» **Instructions for the task**
Search the material for the string "render" and copy each line where it occurs.

» **Data segment**
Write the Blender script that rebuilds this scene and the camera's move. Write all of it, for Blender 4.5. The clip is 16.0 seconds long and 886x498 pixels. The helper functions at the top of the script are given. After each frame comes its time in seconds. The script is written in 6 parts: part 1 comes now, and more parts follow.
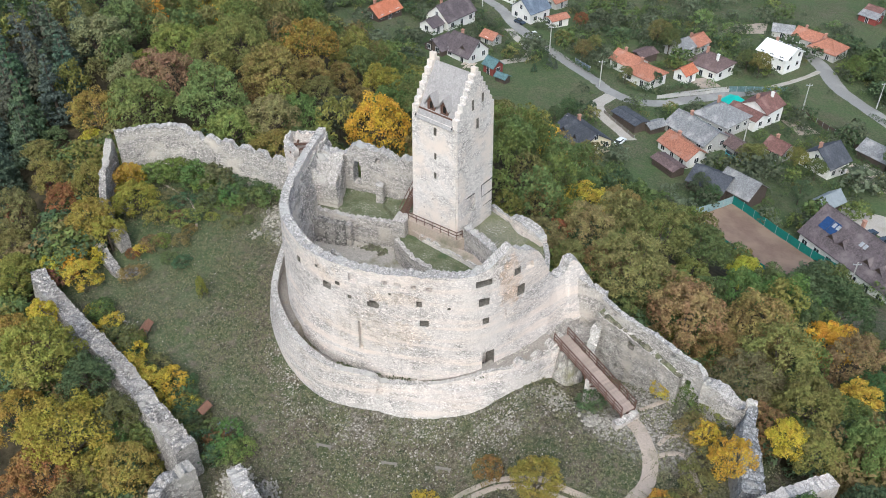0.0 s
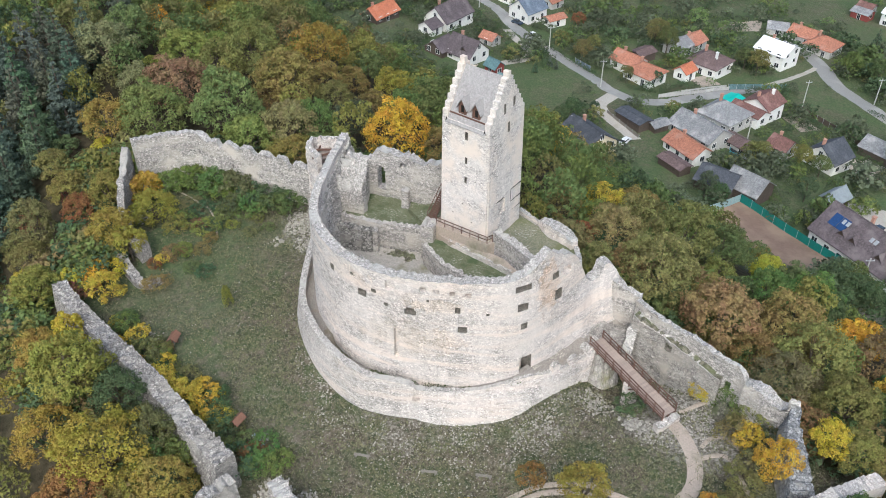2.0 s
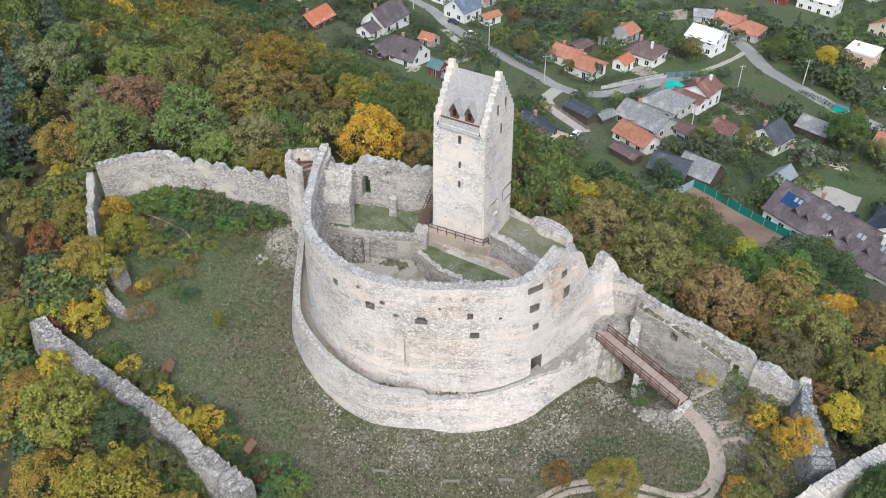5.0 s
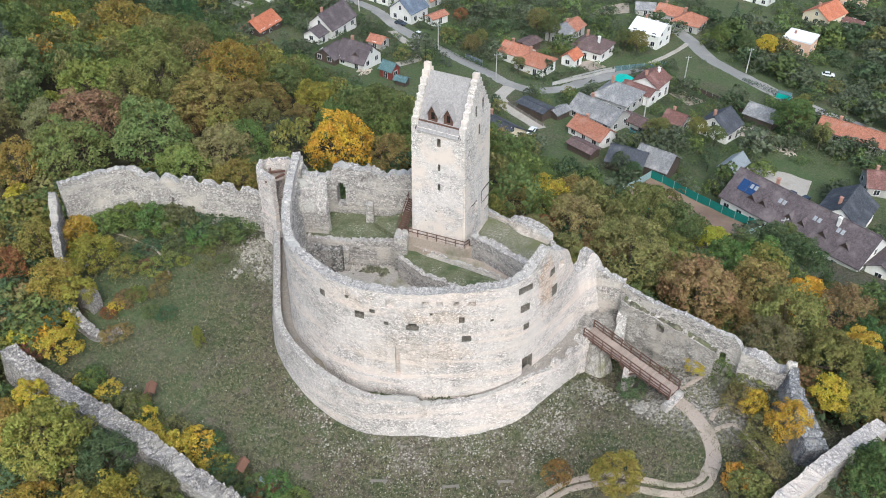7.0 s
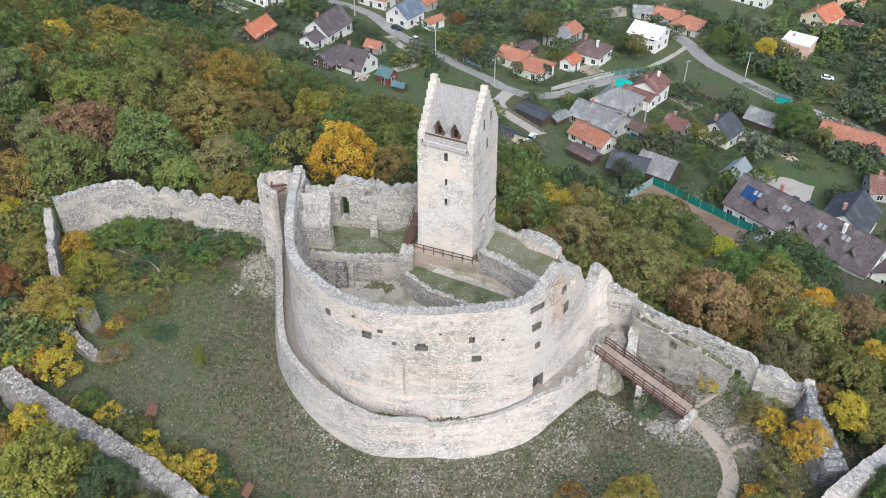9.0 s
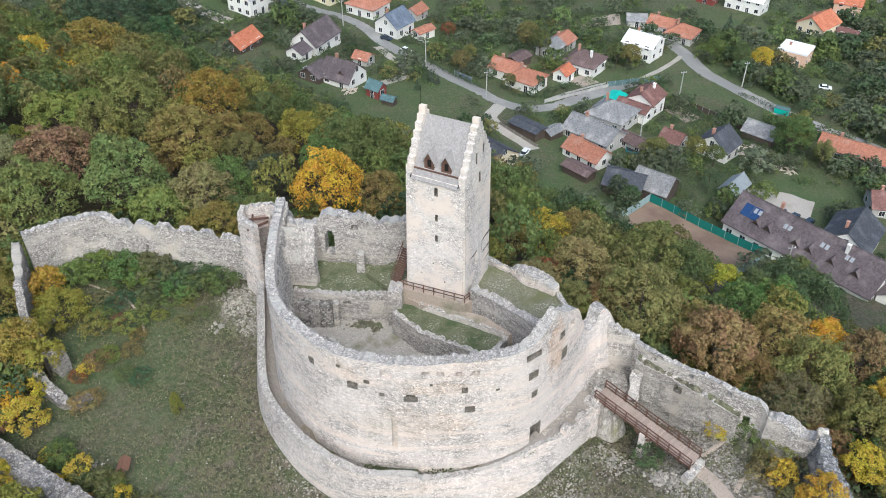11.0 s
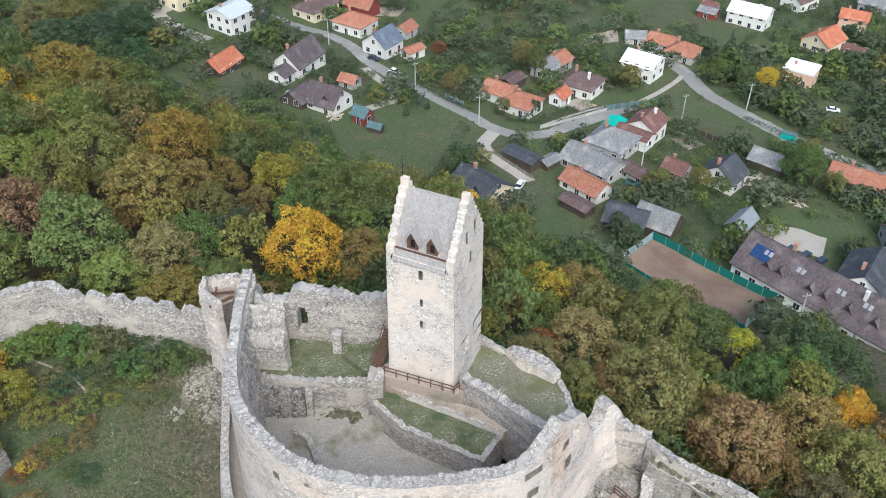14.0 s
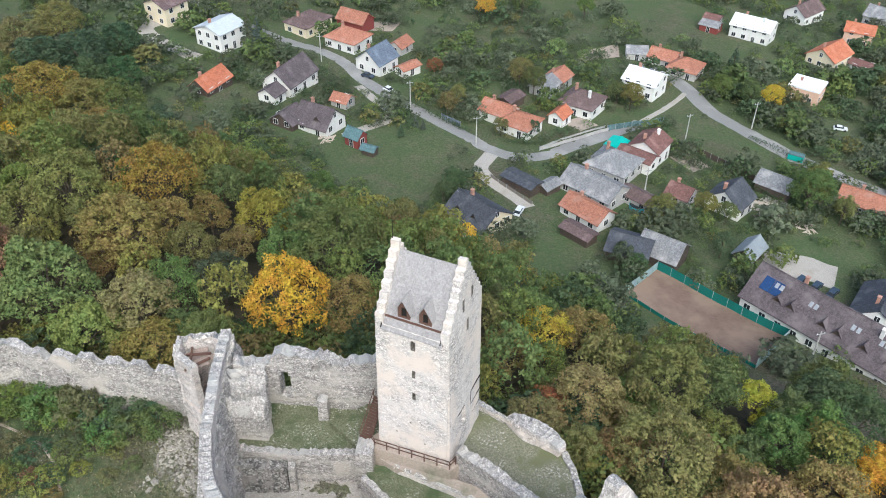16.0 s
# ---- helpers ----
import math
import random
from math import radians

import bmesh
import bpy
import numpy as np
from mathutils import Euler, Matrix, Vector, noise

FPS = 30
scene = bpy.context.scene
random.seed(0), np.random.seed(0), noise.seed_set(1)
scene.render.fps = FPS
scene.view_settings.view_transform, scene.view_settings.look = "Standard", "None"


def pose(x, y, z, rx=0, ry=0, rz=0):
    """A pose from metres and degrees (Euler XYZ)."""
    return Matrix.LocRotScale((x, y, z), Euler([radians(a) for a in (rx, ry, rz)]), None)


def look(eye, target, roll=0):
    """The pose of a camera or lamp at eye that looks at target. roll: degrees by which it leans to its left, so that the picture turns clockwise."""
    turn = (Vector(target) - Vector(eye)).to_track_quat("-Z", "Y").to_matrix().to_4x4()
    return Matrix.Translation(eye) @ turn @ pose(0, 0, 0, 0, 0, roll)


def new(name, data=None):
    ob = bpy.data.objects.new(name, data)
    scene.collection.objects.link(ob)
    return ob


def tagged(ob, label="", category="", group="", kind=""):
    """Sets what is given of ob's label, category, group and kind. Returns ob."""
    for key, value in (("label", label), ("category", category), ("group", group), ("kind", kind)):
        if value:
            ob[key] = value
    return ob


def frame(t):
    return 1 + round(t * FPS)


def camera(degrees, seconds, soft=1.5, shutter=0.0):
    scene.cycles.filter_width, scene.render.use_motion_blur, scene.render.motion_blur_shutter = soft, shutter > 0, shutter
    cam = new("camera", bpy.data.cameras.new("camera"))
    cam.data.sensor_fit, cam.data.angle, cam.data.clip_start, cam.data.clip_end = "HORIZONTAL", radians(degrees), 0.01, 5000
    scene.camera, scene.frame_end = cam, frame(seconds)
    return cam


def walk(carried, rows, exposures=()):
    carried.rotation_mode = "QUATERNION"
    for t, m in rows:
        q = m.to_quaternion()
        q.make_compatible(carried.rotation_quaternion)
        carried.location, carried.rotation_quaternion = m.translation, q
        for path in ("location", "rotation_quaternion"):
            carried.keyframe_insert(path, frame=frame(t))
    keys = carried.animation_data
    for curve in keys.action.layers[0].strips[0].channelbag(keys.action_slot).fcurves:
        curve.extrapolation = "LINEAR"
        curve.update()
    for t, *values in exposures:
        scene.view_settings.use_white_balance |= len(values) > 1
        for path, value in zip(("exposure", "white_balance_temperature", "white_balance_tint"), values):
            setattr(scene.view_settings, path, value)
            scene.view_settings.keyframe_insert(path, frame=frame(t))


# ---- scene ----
cam = camera(54.3, 16.0, soft=1.0)
METRES, EYE, TILT, LEAN, TURN = 54.0, 79.2, -38.2, 0.0, 0.0
ROWS = [
    (0.0, 0.0, 0.0, 0.0, 0.0, 0.0, 0.0),
    (0.5, -0.0278, 0.0037, 0.0031, -0.0, 0.0, -0.0),
    (1.0, -0.0556, 0.0078, 0.0061, -0.06, -0.0, 0.06),
    (1.5, -0.0835, 0.0121, 0.0093, -0.63, -0.0, 0.5),
    (2.0, -0.1118, 0.0166, 0.0124, -1.26, -0.01, 1.0),
    (2.5, -0.1405, 0.0212, 0.0158, -1.83, -0.02, 1.43),
    (3.0, -0.1691, 0.0261, 0.0192, -2.41, -0.03, 1.9),
    (3.5, -0.198, 0.0311, 0.023, -3.08, -0.05, 2.42),
    (6.0, -0.3249, 0.0597, 0.0435, -9.34, -0.59, 7.17),
    (6.5, -0.3454, 0.0661, 0.0484, -10.32, -0.72, 7.88),
    (7.0, -0.3631, 0.0727, 0.0535, -10.37, -0.75, 7.96),
    (7.5, -0.3757, 0.0801, 0.0597, -10.43, -0.78, 8.02),
    (8.0, -0.3821, 0.0903, 0.0675, -10.54, -0.79, 8.08),
    (8.5, -0.3835, 0.1036, 0.0777, -10.65, -0.78, 8.17),
    (9.0, -0.3814, 0.1203, 0.0908, -10.88, -0.8, 8.34),
    (11.5, -0.3343, 0.2508, 0.1897, -11.48, -0.88, 8.68),
    (12.0, -0.3212, 0.2834, 0.2137, -11.57, -0.9, 8.7),
    (12.5, -0.3083, 0.3175, 0.2383, -11.65, -0.93, 8.7),
    (13.0, -0.2949, 0.351, 0.2642, -11.71, -0.96, 8.72),
    (13.5, -0.282, 0.3848, 0.2898, -11.77, -0.97, 8.75),
    (14.0, -0.2694, 0.4188, 0.3153, -11.83, -0.98, 8.76),
    (14.5, -0.2571, 0.4532, 0.341, -11.88, -0.98, 8.77),
    (15.0, -0.2446, 0.4872, 0.3663, -11.92, -0.98, 8.8),
    (15.5, -0.2322, 0.5201, 0.3921, -11.97, -0.83, 8.8),
    (16.0, -0.2233, 0.546, 0.4123, -12.03, -0.84, 8.81),
]
walk(cam, [(t, pose(0, 0, EYE, TILT, LEAN, TURN) @ pose(METRES * x, METRES * y, METRES * z, 90 + pitch, roll, yaw)) for t, x, y, z, yaw, pitch, roll in ROWS], exposures=[(0.0, 0.60, 5600, 3), (13.0, 0.60, 5600, 3), (16.0, 0.70, 5560, 3)])
from math import cos, pi, sin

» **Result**
scene.render.fps = FPS
    scene.cycles.filter_width, scene.render.use_motion_blur, scene.render.motion_blur_shutter = soft, shutter > 0, shutter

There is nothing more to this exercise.